1) Identify policy needs and scientific gaps;
2) Develop and integrate EBV-enabling EO and in-situ data streams;
3) Build frameworks for detection, attribution and modelling of biodiversity change;
4) Assess and propagate uncertainty to decision-support systems; and
5) Validate approaches in pilot areas and foster science–policy integration
The reporting period covers months 1-18, with the entire length of the project spanning 48 months. During the reporting period, OBSGESSION has advanced the technical and scientific foundations of multi-scale biodiversity observation in several key areas:

Conceptual and methodological frameworks: The project refined the definition of EBV-enabling EO and in-situ data products, remote sensing (RS) generated EBVs, and RS derived Biodiversity Products as key terms used throughout the project, and necessary for the operationalization of selected EBVs, focusing on ecosystem structure, distribution and functioning, as well as species populations. Standardized workflows were co-designed to ensure comparability of observation systems across regions and realms to be demonstrated in pilots.

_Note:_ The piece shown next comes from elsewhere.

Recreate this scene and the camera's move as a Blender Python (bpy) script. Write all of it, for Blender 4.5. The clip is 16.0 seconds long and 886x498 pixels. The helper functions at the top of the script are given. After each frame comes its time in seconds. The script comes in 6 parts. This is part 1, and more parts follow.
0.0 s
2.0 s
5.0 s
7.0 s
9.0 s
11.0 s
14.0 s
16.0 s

Integration of observation data: Different datasets have been collected and pre-processed, including long series of multi-spectral sentinel-1/-2 EO data for all pilot test sites at the sub-continental level. To develop algorithms for developing EBV-enabling products, 21 data products describing ecosystem structure and 2 algorithms to generate a selection of these products have been tested and benchmarked. Preliminary work in combining in-situ data (from research infrastructures, monitoring networks, and citizen science) with EO and remote sensing data has started. This included advances in using Copernicus and ESA satellite products to detect ecosystem dynamics and habitat condition.

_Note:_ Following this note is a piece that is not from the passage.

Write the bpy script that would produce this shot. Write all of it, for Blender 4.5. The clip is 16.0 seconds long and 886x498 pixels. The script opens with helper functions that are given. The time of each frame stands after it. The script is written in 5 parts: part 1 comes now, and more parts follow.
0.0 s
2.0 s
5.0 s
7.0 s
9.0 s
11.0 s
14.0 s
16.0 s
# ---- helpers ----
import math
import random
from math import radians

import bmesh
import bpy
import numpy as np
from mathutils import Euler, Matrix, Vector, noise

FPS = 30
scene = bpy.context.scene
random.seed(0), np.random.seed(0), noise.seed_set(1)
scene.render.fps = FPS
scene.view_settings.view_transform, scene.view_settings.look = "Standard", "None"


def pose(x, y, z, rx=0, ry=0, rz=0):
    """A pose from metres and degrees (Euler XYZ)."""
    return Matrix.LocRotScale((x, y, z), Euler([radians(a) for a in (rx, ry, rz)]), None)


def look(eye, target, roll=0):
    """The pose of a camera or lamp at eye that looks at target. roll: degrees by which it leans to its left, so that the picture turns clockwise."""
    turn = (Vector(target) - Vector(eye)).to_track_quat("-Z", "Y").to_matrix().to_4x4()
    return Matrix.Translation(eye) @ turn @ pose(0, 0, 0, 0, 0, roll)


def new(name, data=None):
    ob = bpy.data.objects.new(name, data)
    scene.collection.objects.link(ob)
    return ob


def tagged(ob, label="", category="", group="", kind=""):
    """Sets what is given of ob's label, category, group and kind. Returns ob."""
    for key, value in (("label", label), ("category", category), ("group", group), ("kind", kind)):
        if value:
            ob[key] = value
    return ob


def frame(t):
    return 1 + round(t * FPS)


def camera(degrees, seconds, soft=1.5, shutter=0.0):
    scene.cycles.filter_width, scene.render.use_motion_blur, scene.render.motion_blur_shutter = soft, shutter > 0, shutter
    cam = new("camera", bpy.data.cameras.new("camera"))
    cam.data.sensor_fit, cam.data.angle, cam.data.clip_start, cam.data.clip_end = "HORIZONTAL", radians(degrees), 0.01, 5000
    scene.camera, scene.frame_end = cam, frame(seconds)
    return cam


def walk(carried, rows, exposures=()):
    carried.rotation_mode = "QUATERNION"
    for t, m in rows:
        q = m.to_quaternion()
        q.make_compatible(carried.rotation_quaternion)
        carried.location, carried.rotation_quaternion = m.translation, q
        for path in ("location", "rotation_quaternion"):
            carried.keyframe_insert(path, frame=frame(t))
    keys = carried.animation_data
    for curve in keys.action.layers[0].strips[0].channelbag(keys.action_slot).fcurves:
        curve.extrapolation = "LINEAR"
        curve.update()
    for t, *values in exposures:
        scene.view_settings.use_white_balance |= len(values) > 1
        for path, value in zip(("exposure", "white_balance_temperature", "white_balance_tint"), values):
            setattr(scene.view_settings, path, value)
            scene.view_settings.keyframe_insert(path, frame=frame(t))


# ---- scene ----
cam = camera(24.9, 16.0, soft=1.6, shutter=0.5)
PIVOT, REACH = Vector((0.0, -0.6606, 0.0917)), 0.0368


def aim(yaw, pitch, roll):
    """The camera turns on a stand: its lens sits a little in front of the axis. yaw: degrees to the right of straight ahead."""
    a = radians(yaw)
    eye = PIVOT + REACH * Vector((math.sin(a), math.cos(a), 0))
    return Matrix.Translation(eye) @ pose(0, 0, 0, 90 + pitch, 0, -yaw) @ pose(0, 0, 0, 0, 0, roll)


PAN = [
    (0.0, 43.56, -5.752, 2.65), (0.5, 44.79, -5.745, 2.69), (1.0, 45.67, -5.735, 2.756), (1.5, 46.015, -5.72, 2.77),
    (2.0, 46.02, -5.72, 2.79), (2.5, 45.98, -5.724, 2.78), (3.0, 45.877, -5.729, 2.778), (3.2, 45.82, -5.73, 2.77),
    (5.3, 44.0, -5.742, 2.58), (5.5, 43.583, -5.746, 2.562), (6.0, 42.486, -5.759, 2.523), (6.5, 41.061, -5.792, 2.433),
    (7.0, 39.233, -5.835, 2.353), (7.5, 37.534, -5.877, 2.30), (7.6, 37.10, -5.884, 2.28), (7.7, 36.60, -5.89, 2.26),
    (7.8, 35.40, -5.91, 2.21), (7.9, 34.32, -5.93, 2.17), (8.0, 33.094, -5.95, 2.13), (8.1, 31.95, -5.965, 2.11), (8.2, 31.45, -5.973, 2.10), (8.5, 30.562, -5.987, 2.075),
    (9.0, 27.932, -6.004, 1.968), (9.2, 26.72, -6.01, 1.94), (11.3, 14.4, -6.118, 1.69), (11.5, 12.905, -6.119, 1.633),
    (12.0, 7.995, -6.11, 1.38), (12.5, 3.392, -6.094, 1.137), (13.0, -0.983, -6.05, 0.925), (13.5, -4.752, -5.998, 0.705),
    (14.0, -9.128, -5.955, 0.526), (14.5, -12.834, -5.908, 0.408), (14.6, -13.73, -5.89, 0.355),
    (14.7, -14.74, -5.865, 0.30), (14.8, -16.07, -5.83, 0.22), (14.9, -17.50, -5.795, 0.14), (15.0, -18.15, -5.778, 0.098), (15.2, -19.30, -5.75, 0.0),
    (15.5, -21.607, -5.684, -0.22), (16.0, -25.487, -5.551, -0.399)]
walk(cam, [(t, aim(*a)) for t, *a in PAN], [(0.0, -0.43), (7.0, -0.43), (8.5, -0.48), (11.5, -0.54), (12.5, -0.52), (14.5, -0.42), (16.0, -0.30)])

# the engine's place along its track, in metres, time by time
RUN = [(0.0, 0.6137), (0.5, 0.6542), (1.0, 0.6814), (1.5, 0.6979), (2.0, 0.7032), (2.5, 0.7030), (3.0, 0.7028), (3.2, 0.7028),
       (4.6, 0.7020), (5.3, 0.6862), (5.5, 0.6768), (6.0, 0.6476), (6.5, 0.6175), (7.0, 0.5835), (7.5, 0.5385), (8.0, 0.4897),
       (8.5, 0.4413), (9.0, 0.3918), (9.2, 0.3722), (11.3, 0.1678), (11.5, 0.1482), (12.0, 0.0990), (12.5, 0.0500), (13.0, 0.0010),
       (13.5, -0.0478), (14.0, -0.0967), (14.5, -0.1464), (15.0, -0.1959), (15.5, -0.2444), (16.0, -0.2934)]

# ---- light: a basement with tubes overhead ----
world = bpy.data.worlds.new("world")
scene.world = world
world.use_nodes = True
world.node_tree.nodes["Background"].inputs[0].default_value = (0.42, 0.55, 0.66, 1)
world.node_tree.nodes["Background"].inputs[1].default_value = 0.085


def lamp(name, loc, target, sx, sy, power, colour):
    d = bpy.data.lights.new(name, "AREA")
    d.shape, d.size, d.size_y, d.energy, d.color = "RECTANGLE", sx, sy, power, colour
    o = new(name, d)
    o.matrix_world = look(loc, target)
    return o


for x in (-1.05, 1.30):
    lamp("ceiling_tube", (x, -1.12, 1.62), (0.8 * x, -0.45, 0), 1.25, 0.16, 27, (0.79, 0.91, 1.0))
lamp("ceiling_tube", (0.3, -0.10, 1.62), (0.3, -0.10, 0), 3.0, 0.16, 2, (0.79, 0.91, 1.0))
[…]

Modelling and upscaling methods: The biodiversity change detection, attribution, and modelling (DAM) framework was developed. The developed framework establishes the concepts and guidelines relevant for the project for standardized attribution analyses of detected changes across Europe. Ongoing studies rely on the framework's suggested methodological structure to design models at the regional to national level before scaling up attribution to Europe. Data integration and machine learning approaches were applied to improve the accuracy of ecosystem assessments, for instance, mapping of the occurrence of EUNIS habitats.

Pilot demonstrations: Case studies across representative socio-ecological regions (e.g. Alpine and temperate forest and freshwater ecosystems) were initiated to test workflows in real-world conditions. These pilots demonstrated how integrated EBV-based monitoring can take into consideration various direct and indirect drivers of biodiversity change and inform conservation actions and restoration planning.

Data infrastructures and interoperability: OBSGESSION partners have enhanced digital platforms to ensure long-term accessibility of biodiversity data, aligned with FAIR principles. A data platform ecosystem, consisting of a combination of existing, widely used platforms and tools, has been designed to ensure optimal accessibility and findability of data cubes for project-internal and -external use. Progress was made towards establishing interoperability with existing infrastructures such as GBIF, EOSC, and European environmental data services.
OBSGESSION goes beyond the state of the art by establishing fully integrated, multi-scale monitoring workflows that link remote sensing and in-situ observations, and modelling in a policy-relevant framework. While existing monitoring efforts are often fragmented or sector-specific, OBSGESSION demonstrates how RS generated EBV-enabling products can provide consistent, scalable, and comparable biodiversity indicators across Europe.

OBSGESSION delivers results that are directly relevant to European and international policy frameworks. The project supports the evidence-based implementation of the EU Nature Restoration Law and the Biodiversity Strategy’s target of restoring 30% of degraded ecosystems by providing tools that guide the prioritization of actions and enable the tracking of implementation and progress. Furthermore, alignment with initiatives such as Biodiversa+, EuropaBON, and the ESA FutureEO programme ensures complementarity and long-term sustainability.

In terms of impact, OBSGESSION will strengthen Europe’s scientific and technical capacity to assess changes to biodiversity and ecosystem condition, as well as to assess the underlying drivers of biodiversity change.